You calibrate your stereo cameras to rectify your stereo pictures. Yo do need to rectify the pictures but it is also possible to rectify them without having calibrated cameras. If you have only few pictures to process you can do it in Photoshop or the like by shifting or rotating the images so that matching points are on the same line. If you have a higher number of pictures to process you can do it like you tried in your code.
I did not go through your code in detail but I suppose you should check whether matching points are on the same row.
In your sample pictures this is actually the case and using StereoSGMB instead of StereoBM I got some better yet still very noisy result.
It is a bit of parameter tuning to get good results in StereoSGMB. Also note that the result for the block in the back is much better than for the objects in the front because the block has a textured surface.

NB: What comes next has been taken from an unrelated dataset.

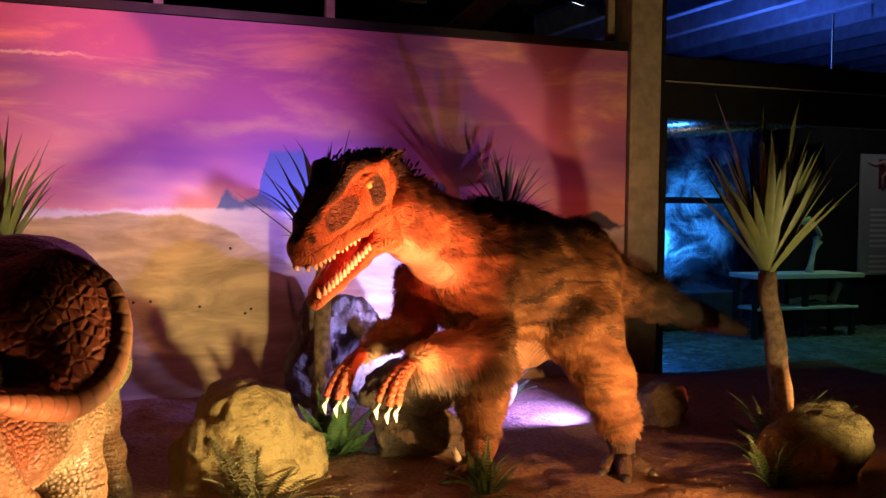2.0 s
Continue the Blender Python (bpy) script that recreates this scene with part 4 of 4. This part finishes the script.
def frond_mesh(length, pairs, mat, arch):
    v, f = [], []
    for k in range(pairs):
        t = (k + 0.4) / pairs
        c = Vector((length * t, 0, length * arch * math.sin(t * 2.2) * 0.5))
        ln = length * 0.145 * (0.5 + 0.5 * math.sin(math.pi * min(1, t * 1.15 + 0.12))) * (1 - t ** 4) + 0.004
        for sd in (1, -1):
            a = len(v)
            w = length / pairs * 0.36
            tip = c + Vector((ln * 0.35, sd * ln, -ln * 0.12))
            m = c + Vector((ln * 0.16, sd * ln * 0.55, 0.004))
            v += [c + Vector((-w, 0, 0)), c + Vector((w, 0, 0)), m + Vector((w, 0, 0)), m + Vector((-w, 0, 0)), tip]
            f += [(a, a + 1, a + 2, a + 3), (a + 3, a + 2, a + 4)]
    a = len(v)
    for k in range(9):
        t = k / 8
        c = Vector((length * t, 0, length * arch * math.sin(t * 2.2) * 0.5 + 0.001))
        w = 0.004 * (1.1 - t)
        v += [c + Vector((0, w, 0)), c + Vector((0, -w, 0)), c + Vector((0, 0, -w * 2))]
        if k:
            i = a + 3 * (k - 1)
            f += [(i, i + 1, i + 4, i + 3), (i + 1, i + 2, i + 5, i + 4), (i + 2, i, i + 3, i + 5)]
    me = bpy.data.meshes.new("frond")
    me.from_pydata([tuple(q) for q in v], [], f)
    me.materials.append(mat)
    return me


def build_fern(at, fronds, length, seed, mat, label, rise=(20, 70), fan=(0, 360), group="ferns"):
    rnd = random.Random(seed)
    plant = thing("fern", at, label, "fern", group)
    kinds = [frond_mesh(length * rnd.uniform(0.85, 1.1), 20, mat, rnd.uniform(0.1, 0.5)) for _ in range(4)]
    for k in range(fronds):
        ob = new("frond", kinds[k % 4])
        ob.parent = plant
        yaw = fan[0] + (fan[1] - fan[0]) * (k + rnd.random()) / fronds
        s = rnd.uniform(0.7, 1.1)
        ob.matrix_local = Matrix.Translation((rnd.gauss(0, 0.02), rnd.gauss(0, 0.02), 0.0)) @ Matrix.Rotation(radians(yaw), 4, "Z") @ Matrix.Rotation(radians(-rnd.uniform(*rise)), 4, "Y") @ Matrix.Rotation(radians(rnd.gauss(0, 20)), 4, "X") @ Matrix.Diagonal((s, s, s, 1))
    return plant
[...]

Here's the parameters I used:
Ptr<StereoSGBM> sgbm = StereoSGBM::create(0, //int minDisparity
96, //int numDisparities
5, //int SADWindowSize
600, //int P1 = 0
2400, //int P2 = 0
20, //int disp12MaxDiff = 0
16, //int preFilterCap = 0
1, //int uniquenessRatio = 0
100, //int speckleWindowSize = 0
20, //int speckleRange = 0
true); //bool fullDP = false
sgbm->compute(left, right, disp);
Best Answer
I figured it out! it was the "imread" function in OPENCV which was causing problems! I used "cvLoadImage" instead. I also put the images in the folder of the project right next to CPP files and also in DEBUG folders. It is working fine now. Apparently the "IMREAD" function is a known problem in OPENCV!